Was about to write this! Deeply unserious that something of this poor quality can make it through peer review.

It particularly highlighted the reasons taking big risks with entrepreneurship might be the biggest way to make an impact on the lives of others. The main rationale for this is that even failing on a startup can potentially earn the entrepreneur a lot of money.

The source they cite says:

Over 90% of the wealth gained by founders came from the top 10% of firms, those which returned over $10 million, and almost half the wealth came from the top 2% of firms, returning over $100 million.

Kind of remarkable that they got the explanation exactly backwards. 

Alas, poor reading comprehension is common everywhere. 
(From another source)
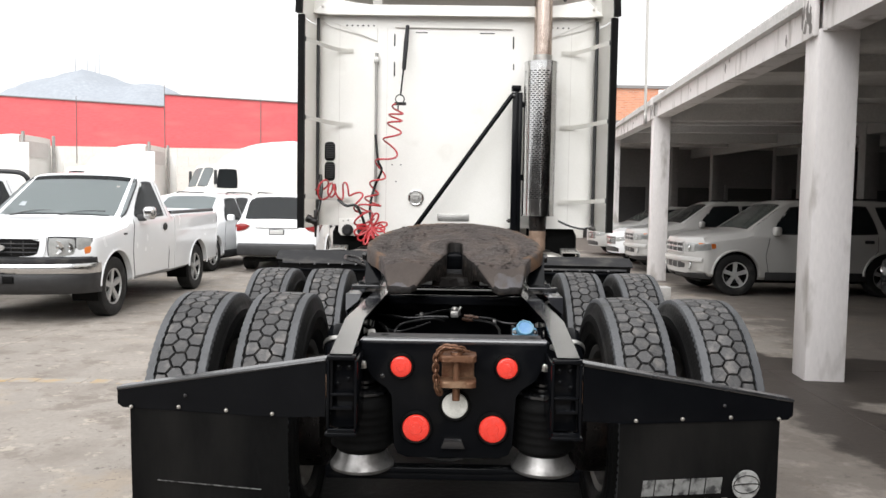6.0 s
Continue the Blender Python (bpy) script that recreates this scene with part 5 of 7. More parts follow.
# lower rear corners: lamp bracket, electrical sockets, dark wheel arch flaps
bm = bmesh.new()
prism(bm, [(-0.98, 1.36), (-0.66, 1.36), (-0.66, 1.215), (-0.96, 1.215), (-0.985, 1.25)], 0.03, facing(0, CY + 0.01, 0), 0.005)
part("socket_plate", bm, M["white"], cab, "white riveted socket plate")
for x in (-0.905, -0.775):
    bm = bmesh.new()
    lathe(bm, [(0, 0), (0, 0.05), (0.02, 0.048), (0.045, 0.036), (0.05, 0.03), (0.05, 0)], Matrix.Translation((x, CY - 0.02, 1.262)) @ Matrix.Rotation(radians(-90), 4, "Z"), 24)
    part("socket", bm, M["fender"], cab, "round grey trailer socket")
for x, z in ((-0.94, 1.34), (-0.90, 1.345), (-0.80, 1.345), (-0.73, 1.345), (-0.69, 1.32)):
    bolt(cab, x, CY - 0.02, z, 0.006)
for s in (-1, 1):
    bm = bmesh.new()
    prism(bm, [(s * 0.62, 1.30), (s * 1.02, 1.30), (s * 1.05, 1.24), (s * 1.05, 1.02), (s * 0.62, 1.02)], 0.02, facing(0, CY + 0.12, 0), 0.004)
    part("arch_liner", bm, M["matt"], cab, "black rubber liner under the cab")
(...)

My guess is that it wouldn't work, but I've been trying to figure out a technological solution. 

Fortunately science is self-correcting; I'm sure that the authors will reverse their conclusion once they realize that they got the evidence backwards. I look forward to "the light side of EA entrepreneurship" in a forthcoming edition of Frontiers in Psychology.

Haha love this, always appreciate the sparse morsels of banter on the forum ;)

Ha, if only!

Unfortunately, this methodology of "collect some texts; extract themes that we say are salient" seems very common in the social sciences.  Fixing the method is unlikely, but pointing out concrete errors still seems prosocial.

I'd give you 100 epistemic hygiene points to contact the authors and point out this error. 

I was about to debunk some arguments then decided it was a waste of time, as the quality of methodology, and argument is too low to even bother poking holes in.

Sentences like this belong in a blog post or opinion piece, not in the methodology section of a peer reviewed paper.

"we painstakingly pored through hundreds of hours of podcasts content, dozens of pages of various content including blog posts/articles and career review."

How a piece like this ends up in the frontiers of psychology journal, which had a decent impact factor, I do not know

It's probably not an accident that the article was published during the SBF trial. My guess is that the journal editors are willing to overlook some methodological flaws in favor of getting a piece out while the topic was more prone to draw public opinion. I don't know the relevant literature base -- but I also surmise that if the "debate on dark personality traits in entrepreneurship" is indeed as "nascent" as claimed, then editors are relatively more likely to let pieces lacking in design rigor through.